Il y a tout juste deux ans, en octobre 2018, éclatait l’affaire dite des « bébés sans main ». Dans les clusters désignés figure celui de Guidel. Que reste-t-il de l’espoir soulevé par l’ouverture d’une enquête publique ? « Du dépit et de l’amertume », disent les familles.
C’était le 4 octobre 2018.
Fin septembre 2018, un reportage de France 2 dévoilait que sept cas de malformations rares (agénésies transverses des membres supérieurs) avaient été découverts dans l’Ain, entre 2009 et 2014. Le Télégramme révélait, dans la foulée, que quatre enfants étaient nés avec la même malformation au bras, à Guidel (56), entre 2011 et 2013. Derrière un nom barbare, une lanceuse d’alerte : l’épidémiologiste, directrice du registre des malformations de la région Rhône-Alpes (le Remera), Emmanuelle Amar. L’affaire des « bébés sans main » débutait.
Le 4 octobre 2018, Santé publique France organisait le premier point presse, à Paris. Le 6 novembre 2018, une réunion publique était organisée par les autorités sanitaires, à Guidel. Sous l’égide de l’Anses (Agence nationale de sécurité sanitaire), un comité d’observation de suivi, ainsi qu’un comité d’experts scientifiques, sont montés dans la foulée. Le premier a été dissous dès novembre 2019. Le rapport final, comprenant des enquêtes complémentaires réalisées en 2019 et 2020, n’a toujours pas été rendu.

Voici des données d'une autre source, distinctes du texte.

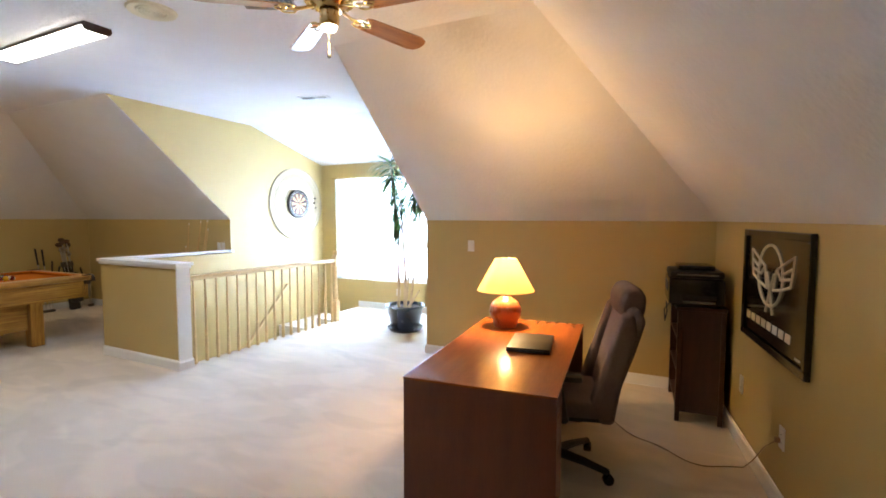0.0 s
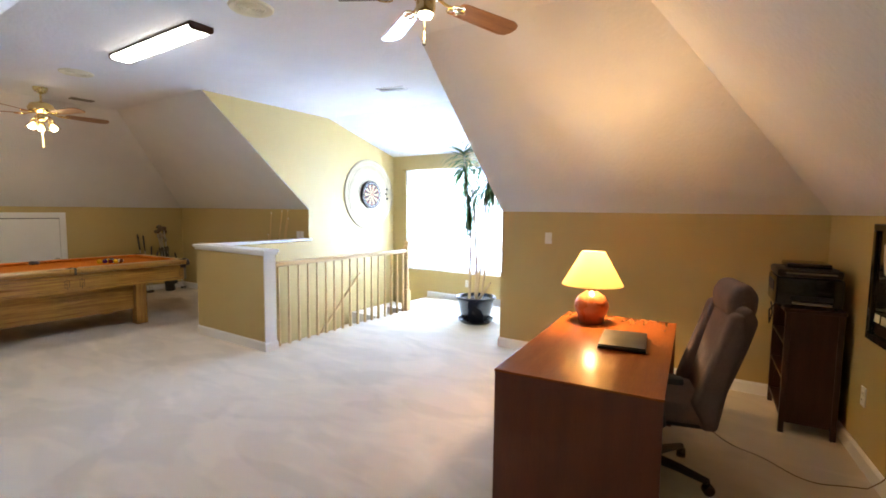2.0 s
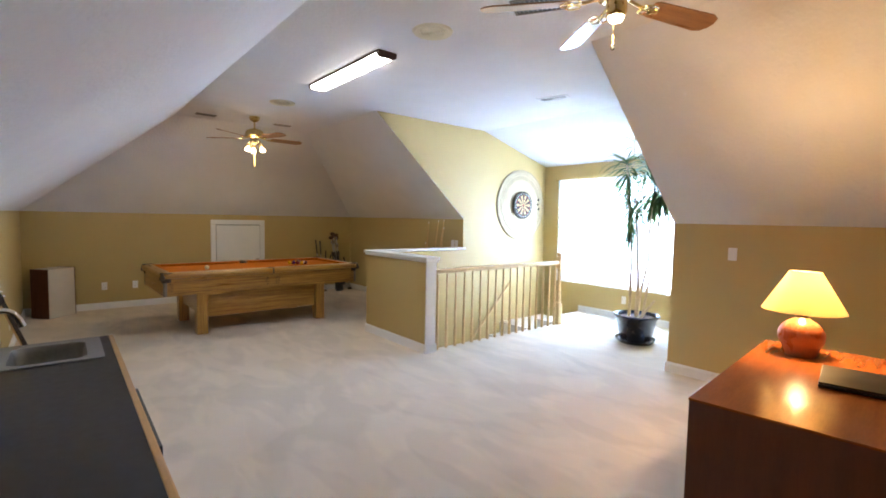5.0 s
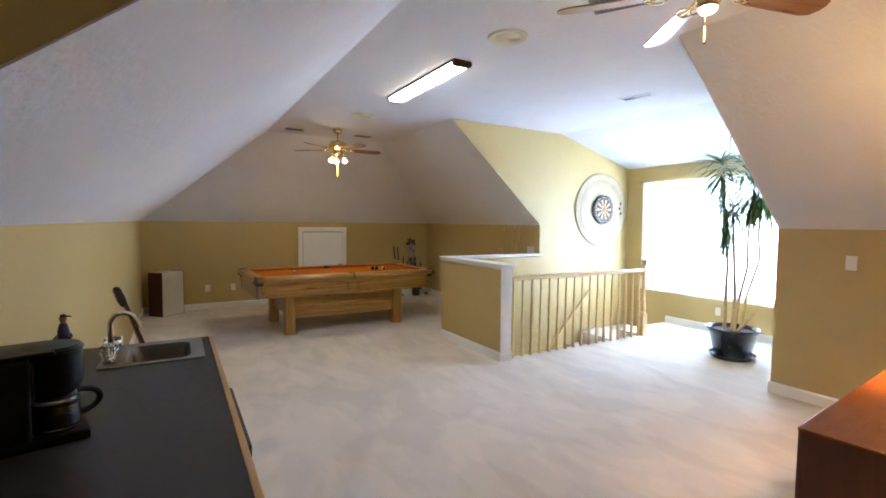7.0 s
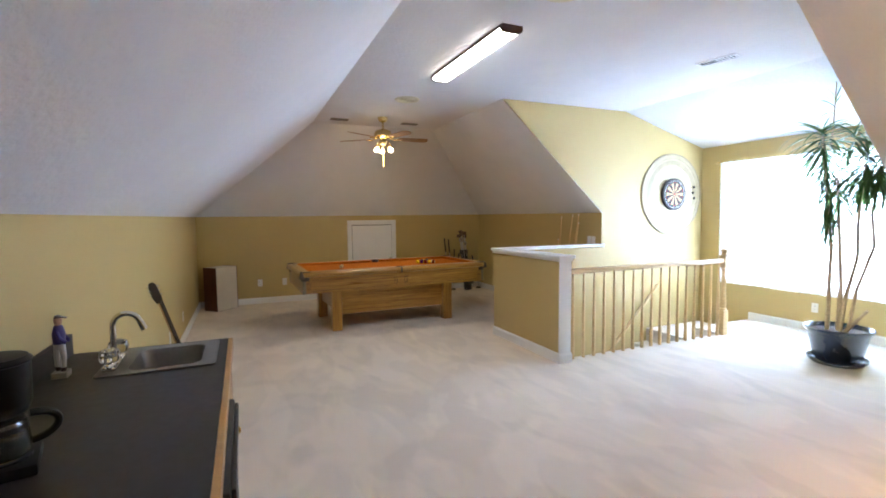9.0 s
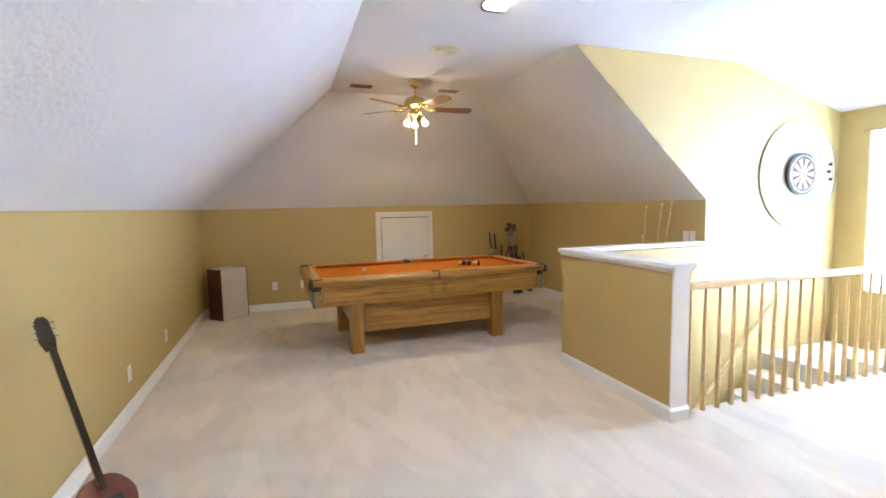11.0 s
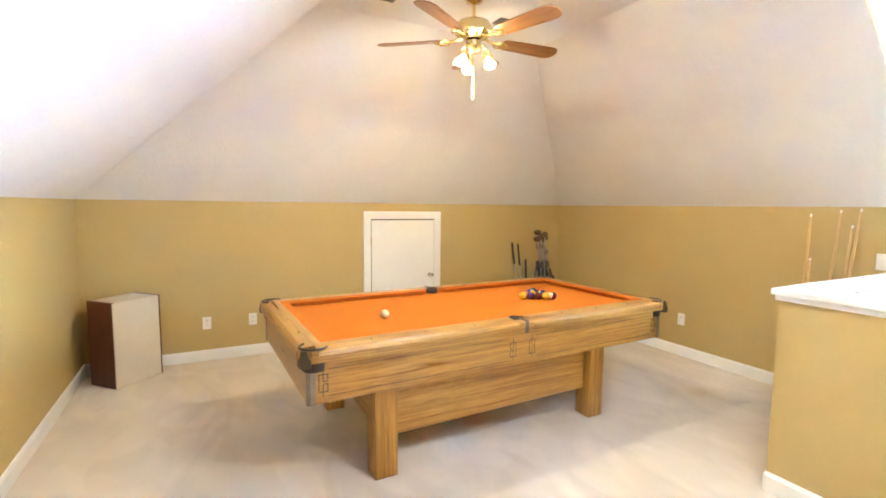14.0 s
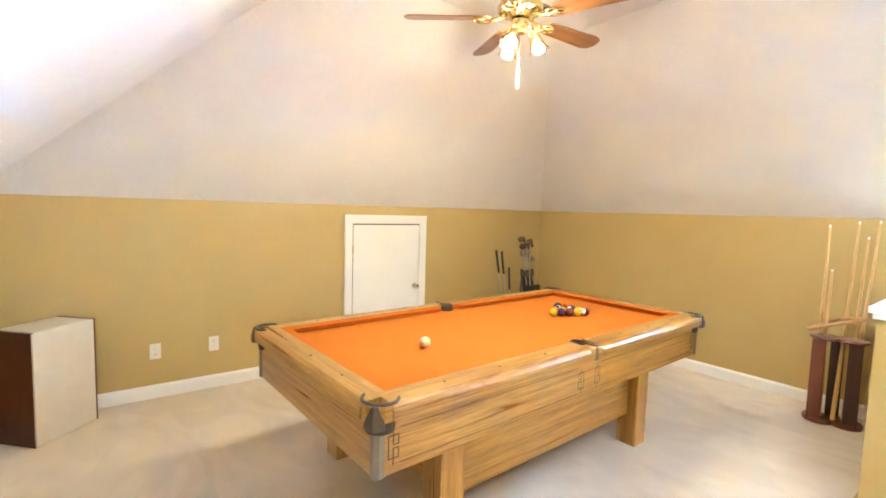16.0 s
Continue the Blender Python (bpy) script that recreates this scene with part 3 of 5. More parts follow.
def desk_lamp():
    d = thing("desk_lamp", pose(-0.68, 3.44, 0.735), "lit terracotta ball desk lamp with cream shade", "lamp")
    terracotta = material("glazed_terracotta", (0.42, 0.13, 0.05), 0.28, dark=(0.30, 0.085, 0.03), scale=9, coat=0.3)
    prof = [(0.0, 0.0), (0.075, 0.0), (0.085, 0.012)] + [(0.115 * math.sin(a), 0.115 - 0.105 * math.cos(a)) for a in np.linspace(0.95, 2.7, 14)] + [(0.03, 0.225)]
    part("base", lathe(prof, 32), terracotta, d, "round terracotta base", smooth=True)
    part("neck", lathe([(0.02, 0.22), (0.02, 0.245), (0.012, 0.25), (0.012, 0.256), (0, 0.256)], 12), BRASS, d, smooth=True)
    shade = sheer("cream_lampshade", (0.98, 0.84, 0.55), 0.9)
    part("shade", lathe([(0.205, 0.265), (0.077, 0.495), (0.074, 0.493), (0.202, 0.265), (0.205, 0.265)], 40), shade, d, "cream fabric cone shade", smooth=True)
    part("bulb", lathe([(0.0, 0.255), (0.014, 0.26), (0.026, 0.295), (0.022, 0.32), (0, 0.335)], 16), glow("warm_bulb", (1, 0.62, 0.25), 30), d, smooth=True)
    lamp("desk_lamp_glow", "POINT", pose(-0.68, 3.44, 0.735 + 0.345), 20, (1.0, 0.60, 0.25), 0.03)
    lamp("desk_lamp_light", "POINT", pose(-0.68, 3.44, 0.735 + 0.428), DESK_POWER, (1.0, 0.60, 0.25), 0.045)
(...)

« Tout ça, c’était du vent ».
Depuis Bruxelles où elle est médecin généraliste, Isabelle Taymans-Grassin ne cache pas son amertume. Il y a six mois, la maman de Charlotte a raconté son combat pour obtenir la vérité dans un livre (« Malformations, le combat d’une mère »), sorti juste avant le confinement. Elle l’a fait pour sa fille de 8 ans, née à Lorient, en 2012, sans avant-bras gauche, « et pour m’autoriser à passer à autre chose ». La covid-19 l’a rattrapée, et si elle ne regrette pas « cette pierre à l’édifice et le combat citoyen » qui ont lié les familles, Isabelle Taymans-Grassin est lasse. « De l’extérieur, le tourbillon médiatique de 2018-2019, les engagements des autorités sanitaires et de la ministre (Agnès Buzyn) qui ont suivi, ça a fait très joli. Mais au final, c’était de l’hypocrisie et du vent. On a fait semblant de nous entendre. En Loire-Atlantique, où on a fait la démonstration de la carence de surveillance sanitaire, il n’y a toujours pas de registre des malformations. À Guidel, l’enquête complémentaire a écarté d’emblée d’autres arguments environnementaux possibles (l’eau, les pesticides). La méthodologie est très décevante. À ce stade, on peut dire que c’est fini ».
« Il a fallu éteindre un incendie ».
À Guidel, Tiphaine et Samuel Bernard, parents d’Aliénor, 7 ans, et née avec une malformation de l’avant-bras gauche, attendent, eux aussi, des réponses « qui ne viendront jamais ». Très investi dans le groupe de travail qui s’est lancé en fin 2018, le couple a le sentiment que les familles ont été lâchées en chemin. « Les réunions du Comité d’observation et de suivi, dont j’ai fait partie, ont été stoppées net en novembre 2019, alors que nous avions encore des questions à poser, détaille Samuel. C’est comme si ce comité avait juste été mis en place pour éteindre un incendie. On a ensuite misé sur notre essoufflement. Nous n’avons plus d’informations. Les autorités sanitaires ne reconnaîtront jamais s’être trompées. C’est très décevant ».
« Je ne désespère pas ».
Les Bernard attendent aujourd’hui une chose : « Qu’on ait au moins connaissance du rapport final du comité d’experts, apparemment terminé ». Isabelle Taymans-Grassin mise, elle, sur la publication d’un article « très pointu » attendu sur le sujet dans une revue scientifique. « Je ne désespère pas. Même si moi, je n’ai plus rien à donner, je suis sûre d’une chose : cette histoire-là rebondira ailleurs un jour ».